▸ **WRITTEN EXERCISE**: Leave out any pictures and transcribe all other data below exactly.

▸ **INFORMATION SHOWN**:
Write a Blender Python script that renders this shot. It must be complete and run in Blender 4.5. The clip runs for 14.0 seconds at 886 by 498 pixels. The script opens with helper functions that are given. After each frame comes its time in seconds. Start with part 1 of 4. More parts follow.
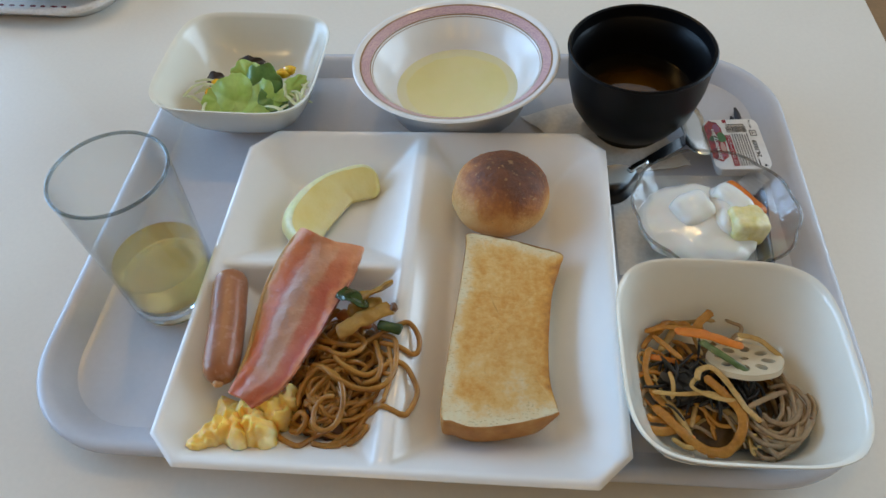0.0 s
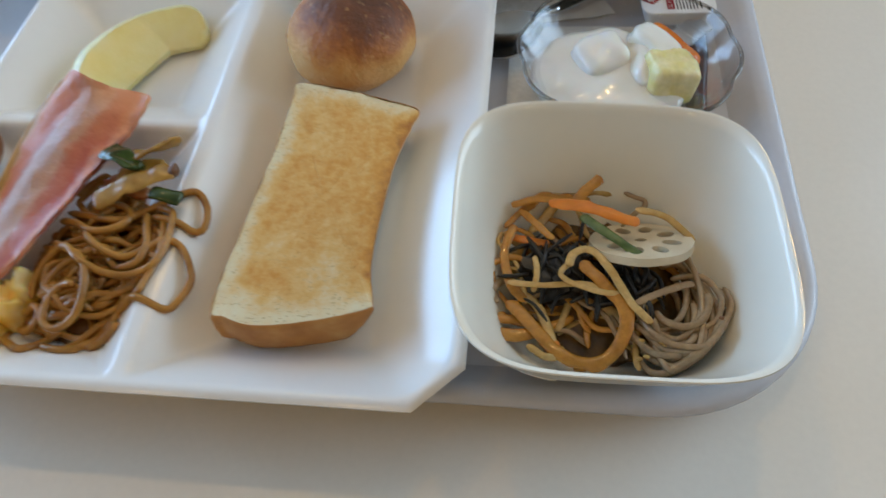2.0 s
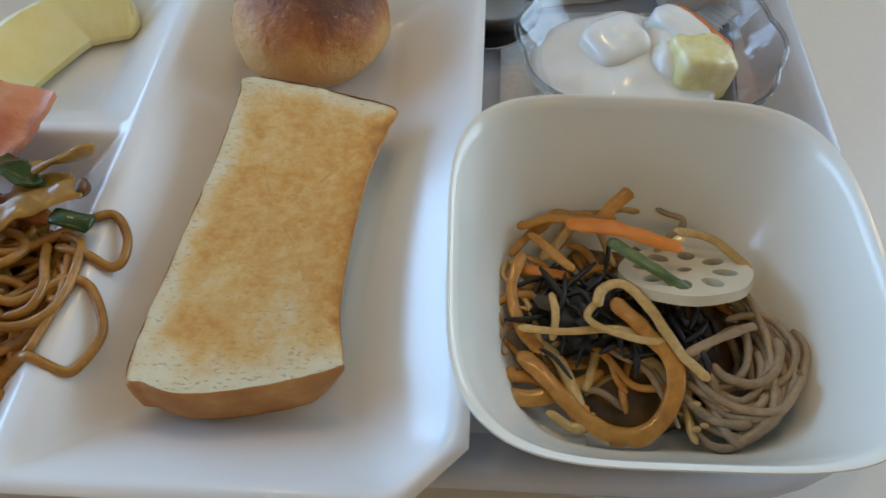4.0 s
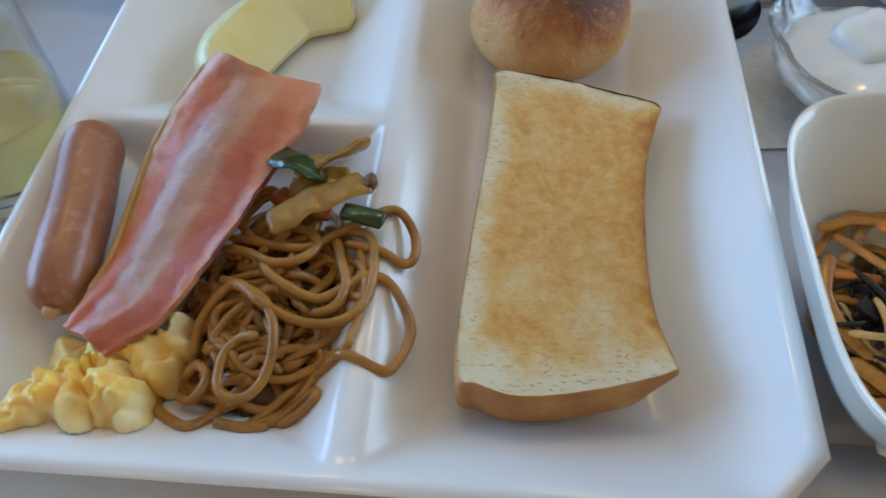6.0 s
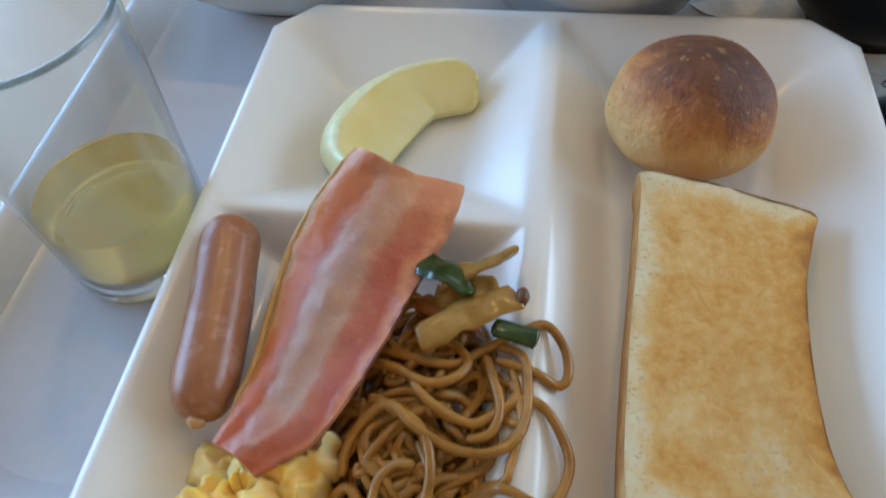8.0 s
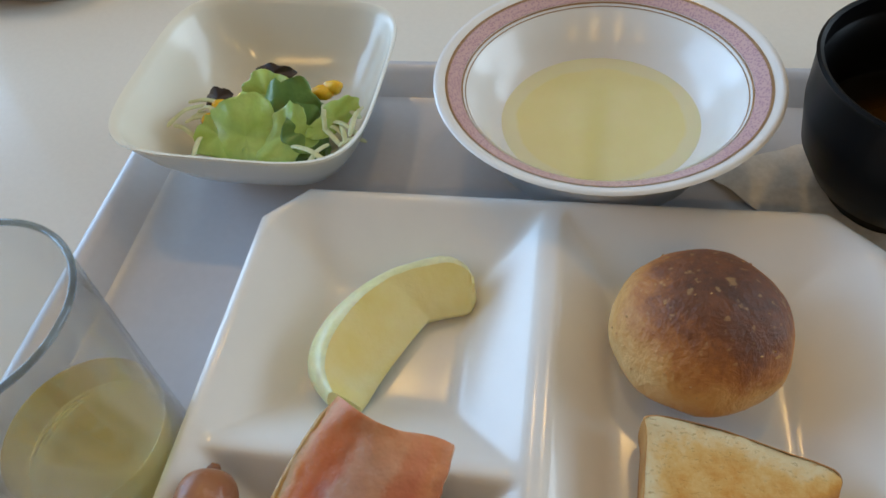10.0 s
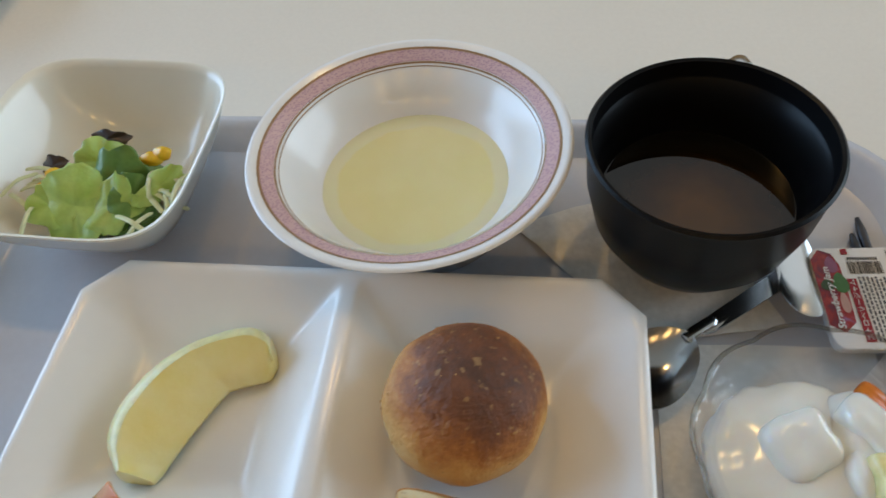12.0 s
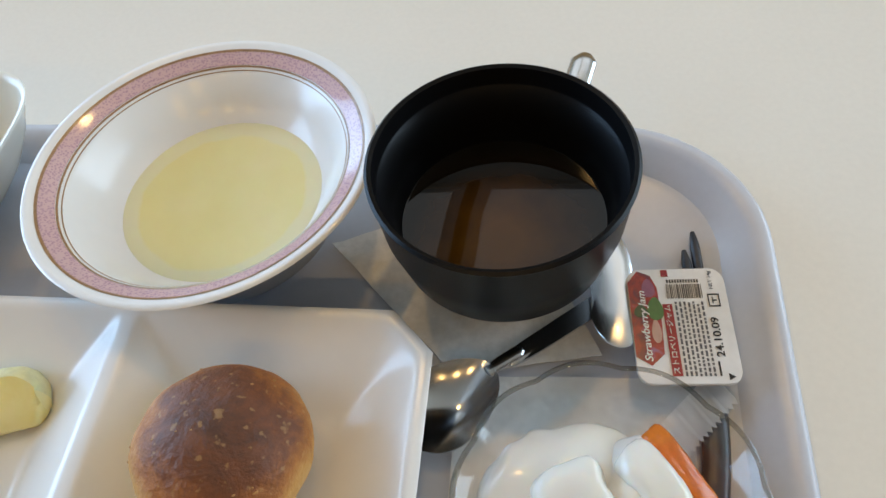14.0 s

▸ **PROBLEM SOLUTION**:
Write a Blender Python script that renders this shot. It must be complete and run in Blender 4.5. The clip runs for 14.0 seconds at 886 by 498 pixels. The script opens with helper functions that are given. After each frame comes its time in seconds. Start with part 1 of 4. More parts follow.
0.0 s
2.0 s
4.0 s
6.0 s
8.0 s
10.0 s
12.0 s
14.0 s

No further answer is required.